TKE and Underground Books (Sacramento, CA) proudly welcomes Dr. Rebecca Hall and illustrator Hugo Martinez for a discussion of their new graphic novel, Wake: The Hidden History of Women-Led Slave Revolts. They will be in conversation with Trevor Getz, Professor of African and World History at San Francisco State University.
This free, virtual event will take place on Crowdcast and you must register here to participate. Buy your copy of Wake from The King's English Bookshop or Underground Books and receive an autographed bookplate, while supplies last.
Part graphic novel, part memoir, Wake is an imaginative tour-de-force that tells the story of women-led slave revolts and chronicles scholar Rebecca Hall’s efforts to uncover the truth about these women warriors who, until now, have been left out of the historical record.
Women warriors planned and led slave revolts on slave ships during the Middle Passage. They fought their enslavers throughout the Americas. And then they were erased from history.
Wake tells the story of Dr. Rebecca Hall, a historian, granddaughter of slaves, and a woman haunted by the legacy of slavery. The accepted history of slave revolts has always told her that enslaved women took a back seat. But Rebecca decides to look deeper, and her journey takes her through old court records, slave ship captain’s logs, crumbling correspondence, and even the forensic evidence from the bones of enslaved women from the “negro burying ground” uncovered in Manhattan. She finds women warriors everywhere.
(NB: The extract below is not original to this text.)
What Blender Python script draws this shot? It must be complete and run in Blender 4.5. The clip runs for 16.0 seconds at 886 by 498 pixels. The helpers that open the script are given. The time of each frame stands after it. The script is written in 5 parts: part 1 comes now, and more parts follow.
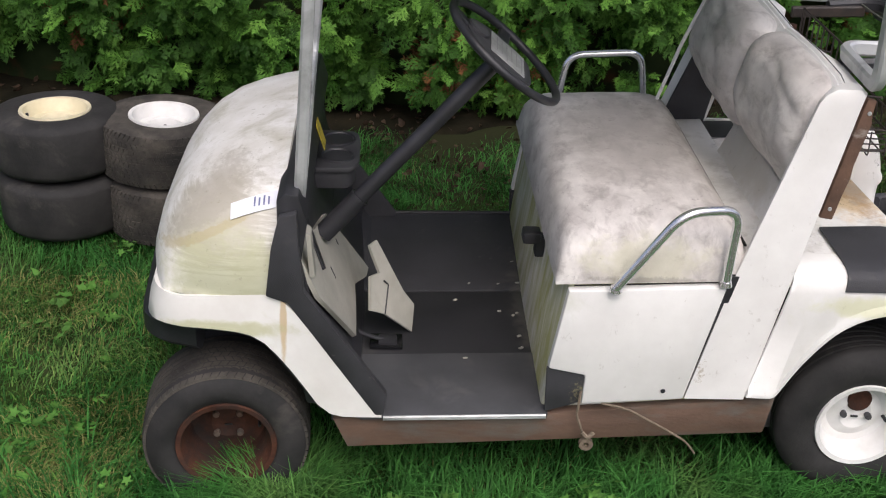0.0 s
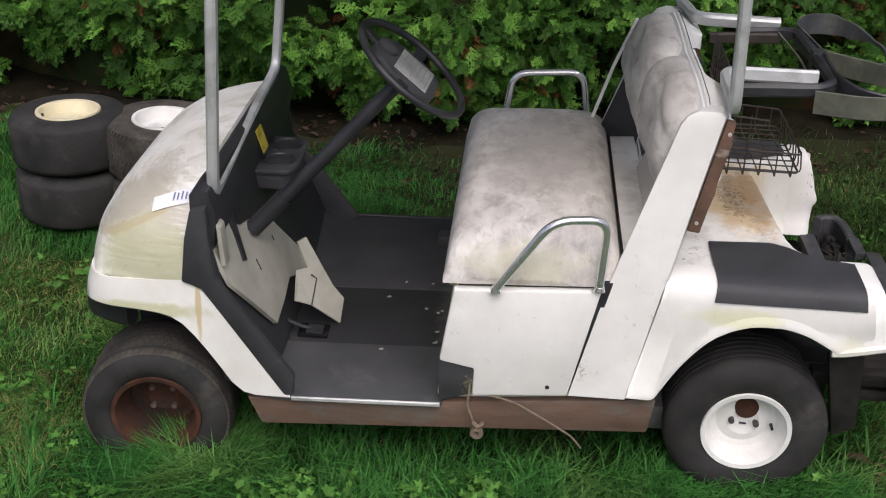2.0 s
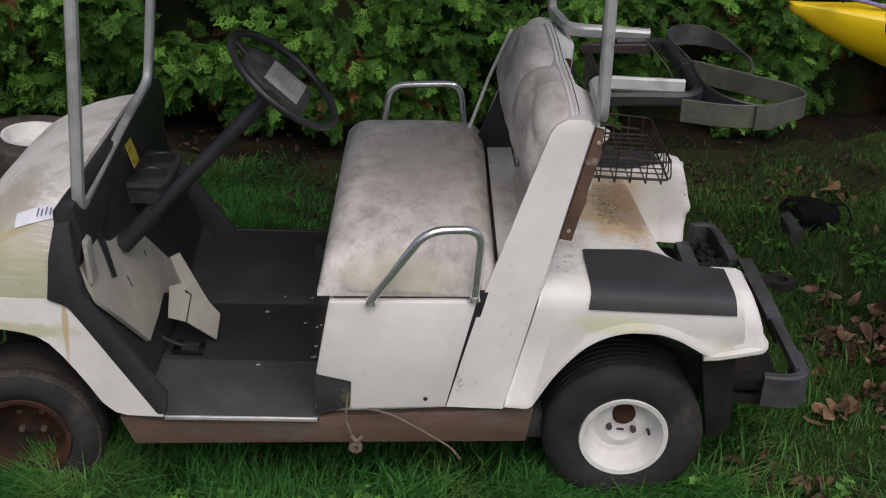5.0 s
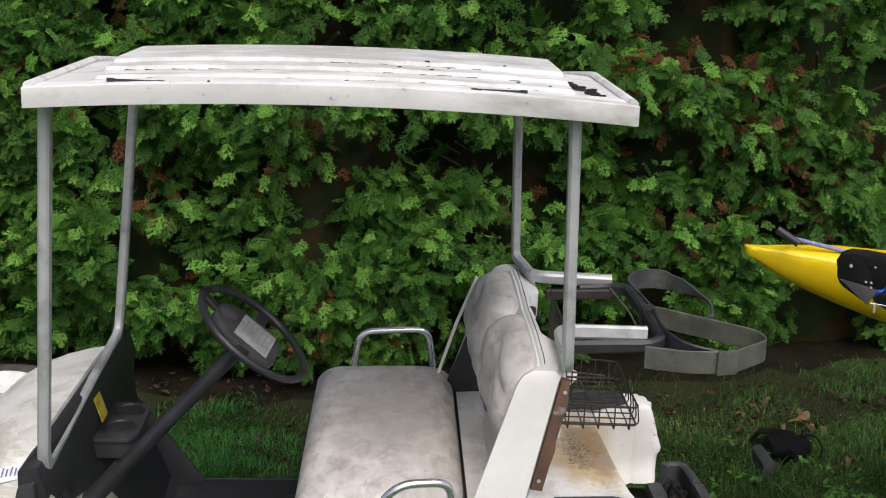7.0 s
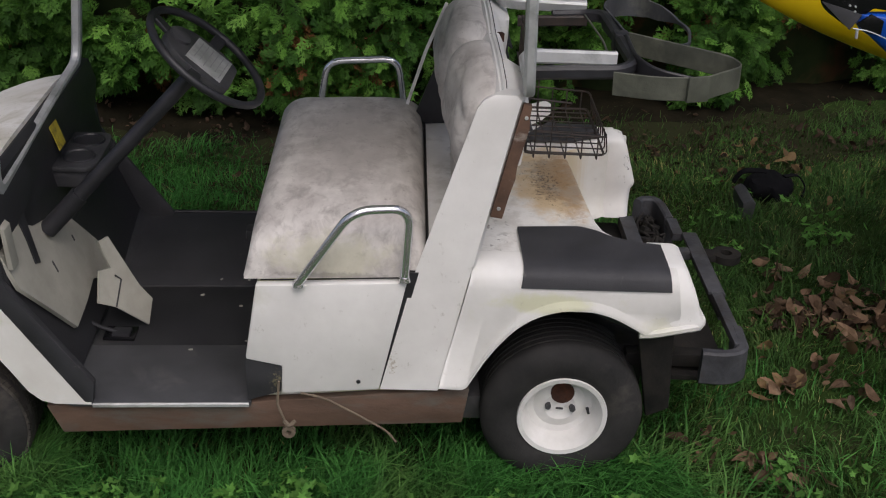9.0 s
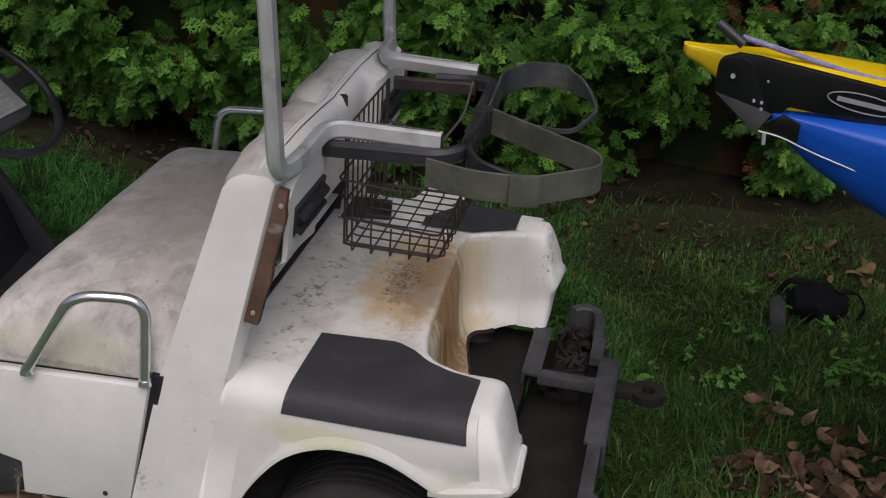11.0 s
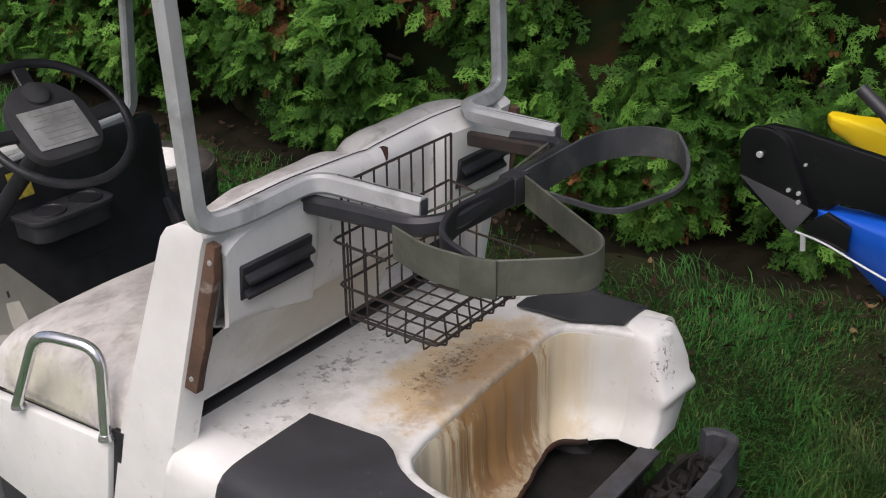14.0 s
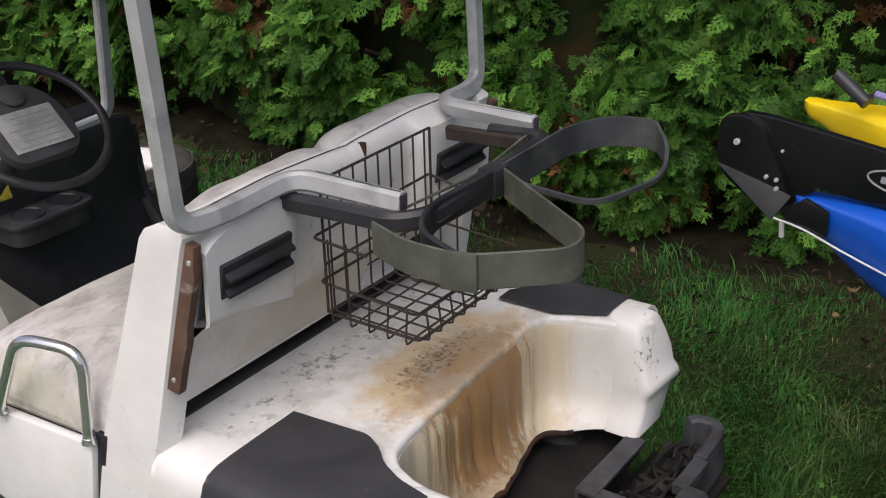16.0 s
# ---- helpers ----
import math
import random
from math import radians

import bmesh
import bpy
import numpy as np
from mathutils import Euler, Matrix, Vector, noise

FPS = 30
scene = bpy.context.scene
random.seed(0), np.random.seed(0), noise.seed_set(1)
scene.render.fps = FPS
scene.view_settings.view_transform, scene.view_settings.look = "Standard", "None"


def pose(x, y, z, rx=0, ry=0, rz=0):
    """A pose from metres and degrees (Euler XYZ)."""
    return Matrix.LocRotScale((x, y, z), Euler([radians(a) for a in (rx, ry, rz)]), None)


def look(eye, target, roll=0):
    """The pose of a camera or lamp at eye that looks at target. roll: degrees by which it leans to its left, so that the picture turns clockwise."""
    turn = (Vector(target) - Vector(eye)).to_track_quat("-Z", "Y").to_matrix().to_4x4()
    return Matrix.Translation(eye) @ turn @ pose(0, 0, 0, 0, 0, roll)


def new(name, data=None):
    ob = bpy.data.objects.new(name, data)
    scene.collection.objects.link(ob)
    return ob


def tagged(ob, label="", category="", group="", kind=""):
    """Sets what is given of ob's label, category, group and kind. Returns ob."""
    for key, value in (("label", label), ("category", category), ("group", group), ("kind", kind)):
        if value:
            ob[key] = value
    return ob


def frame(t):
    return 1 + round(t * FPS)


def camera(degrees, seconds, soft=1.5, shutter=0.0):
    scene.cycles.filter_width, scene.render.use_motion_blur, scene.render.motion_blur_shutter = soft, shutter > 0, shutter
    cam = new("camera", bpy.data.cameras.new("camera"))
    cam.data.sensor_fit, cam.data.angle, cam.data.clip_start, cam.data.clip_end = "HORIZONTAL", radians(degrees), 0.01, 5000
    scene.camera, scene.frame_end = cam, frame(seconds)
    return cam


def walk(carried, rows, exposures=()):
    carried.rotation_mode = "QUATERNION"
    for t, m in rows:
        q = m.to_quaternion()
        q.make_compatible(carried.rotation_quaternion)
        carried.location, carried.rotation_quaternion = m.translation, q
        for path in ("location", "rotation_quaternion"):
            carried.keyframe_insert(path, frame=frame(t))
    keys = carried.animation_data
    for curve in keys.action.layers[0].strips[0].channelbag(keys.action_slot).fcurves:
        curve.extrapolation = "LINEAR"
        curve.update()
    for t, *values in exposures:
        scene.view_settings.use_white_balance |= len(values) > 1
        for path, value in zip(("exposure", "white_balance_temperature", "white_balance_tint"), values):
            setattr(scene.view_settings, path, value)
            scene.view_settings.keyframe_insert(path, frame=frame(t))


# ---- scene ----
cam = camera(41.0, 16.0, soft=1.1)
PATH = [
    (0, (0.367, -2.939, 2.021), (0.477, -1.172, 1.092), 3.0),
    (0.5, (0.473, -3.043, 2.076), (0.496, -1.291, 1.112), 2.7),
    (1, (0.801, -3.125, 2.113), (0.65, -1.371, 1.163), 4.8),
    (1.5, (0.924, -3.137, 2.148), (0.745, -1.393, 1.185), 1.6),
    (2, (0.958, -3.179, 2.136), (0.845, -1.406, 1.218), 2.1),
    (2.5, (1.0, -3.171, 2.105), (1.073, -1.403, 1.172), 2.7),
    (3, (1.043, -3.172, 2.109), (1.172, -1.397, 1.197), 3.1),
    (3.5, (1.037, -3.173, 2.107), (1.131, -1.393, 1.199), 3.6),
    (6, (1.021, -3.16, 2.151), (1.07, -1.327, 1.353), 3.4),
    (6.5, (1.033, -3.167, 2.189), (1.102, -1.261, 1.589), 2.5),
    (7, (1.032, -3.169, 2.2), (1.116, -1.244, 1.664), 2.7),
    (7.5, (1.047, -3.159, 2.168), (1.162, -1.288, 1.472), 3.5),
    (8, (1.06, -3.144, 2.104), (1.178, -1.347, 1.234), 3.2),
    (8.2, (1.062, -3.141, 2.107), (1.172, -1.353, 1.219), 3.1),
    (10.3, (1.706, -2.77, 2.074), (1.616, -1.009, 1.131), 4.0),
    (10.5, (1.838, -2.669, 2.038), (1.661, -0.894, 1.132), 3.7),
    (11, (2.16, -2.412, 2.04), (1.818, -0.655, 1.148), 3.6),
    (11.5, (2.496, -2.246, 2.034), (1.919, -0.544, 1.157), 4.8),
    (12, (2.573, -2.063, 1.99), (1.865, -0.389, 1.154), 4.3),
    (12.5, (2.668, -1.88, 1.943), (1.808, -0.285, 1.097), 3.1),
    (13, (2.815, -1.724, 1.928), (1.742, -0.26, 1.089), 1.7),
    (13.5, (2.841, -1.695, 1.926), (1.767, -0.219, 1.109), -0.2),
    (14, (2.834, -1.697, 1.921), (1.762, -0.22, 1.103), -0.5),
    (14.5, (2.836, -1.694, 1.928), (1.755, -0.227, 1.104), -0.8),
    (15, (2.834, -1.696, 1.924), (1.762, -0.219, 1.106), -1.3),
    (15.5, (2.838, -1.692, 1.92), (1.773, -0.213, 1.096), -1.5),
    (16, (2.837, -1.69, 1.92), (1.789, -0.201, 1.092), -1.5),
]
walk(cam, [(t, look(eye, target, roll)) for t, eye, target, roll in PATH],
     [(0, 0.55, 6200, 13), (1.5, 0.55, 6200, 13), (2.5, 0.25, 6200, 13), (3.5, 0.05, 6200, 13), (6, -0.17, 6200, 12), (6.5, 0.0, 6100, 11), (7, 0.48, 6200, 10), (7.5, 0.50, 6200, 11), (8.0, 0.08, 6200, 13), (8.2, 0.0, 6200, 13), (10.3, -0.22, 6200, 13), (11, -0.25, 6200, 14), (12.5, 0.22, 6200, 14), (14.5, 0.35, 6250, 14), (16, 0.35, 6250, 14)])


# ---- world and light: an overcast day ----
world = bpy.data.worlds.new("overcast_sky")
scene.world = world
world.use_nodes = True
wn = world.node_tree
sky = wn.nodes.new("ShaderNodeTexSky")
sky.sky_type, sky.sun_disc = "NISHITA", False
sky.sun_elevation, sky.sun_rotation = radians(56), radians(172)
sky.air_density, sky.dust_density, sky.ozone_density = 0.7, 6.0, 0.5
wn.links.new(sky.outputs[0], wn.nodes["Background"].inputs[0])
wn.nodes["Background"].inputs[1].default_value = 0.10
sun_data = bpy.data.lights.new("sun", "SUN")
sun_data.energy, sun_data.angle, sun_data.color = 1.25, radians(60), (1.0, 0.98, 0.95)
sun = new("sun", sun_data)
sun.matrix_world = look((2.6, -3.4, 5.6), (1.0, 0.0, 0.0))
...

Using in-depth archival research and a measured use of historical imagination, Rebecca constructs the likely pasts of Adono and Alele, women rebels who fought for freedom during the Middle Passage, as well as the stories of women who led slave revolts in Colonial New York. We also follow Rebecca’s own story as the legacy of slavery shapes life, both during her time as a successful attorney and later as a historian seeking the past that haunts her.
Illustrated beautifully in black and white, Wake will take its place alongside classics of the graphic novel genre, like Marjane Satrapi’s Persepolis and Art Spiegelman’s Maus. The story of both a personal and national legacy, it is a powerful reminder that while the past is gone, we still live in its wake.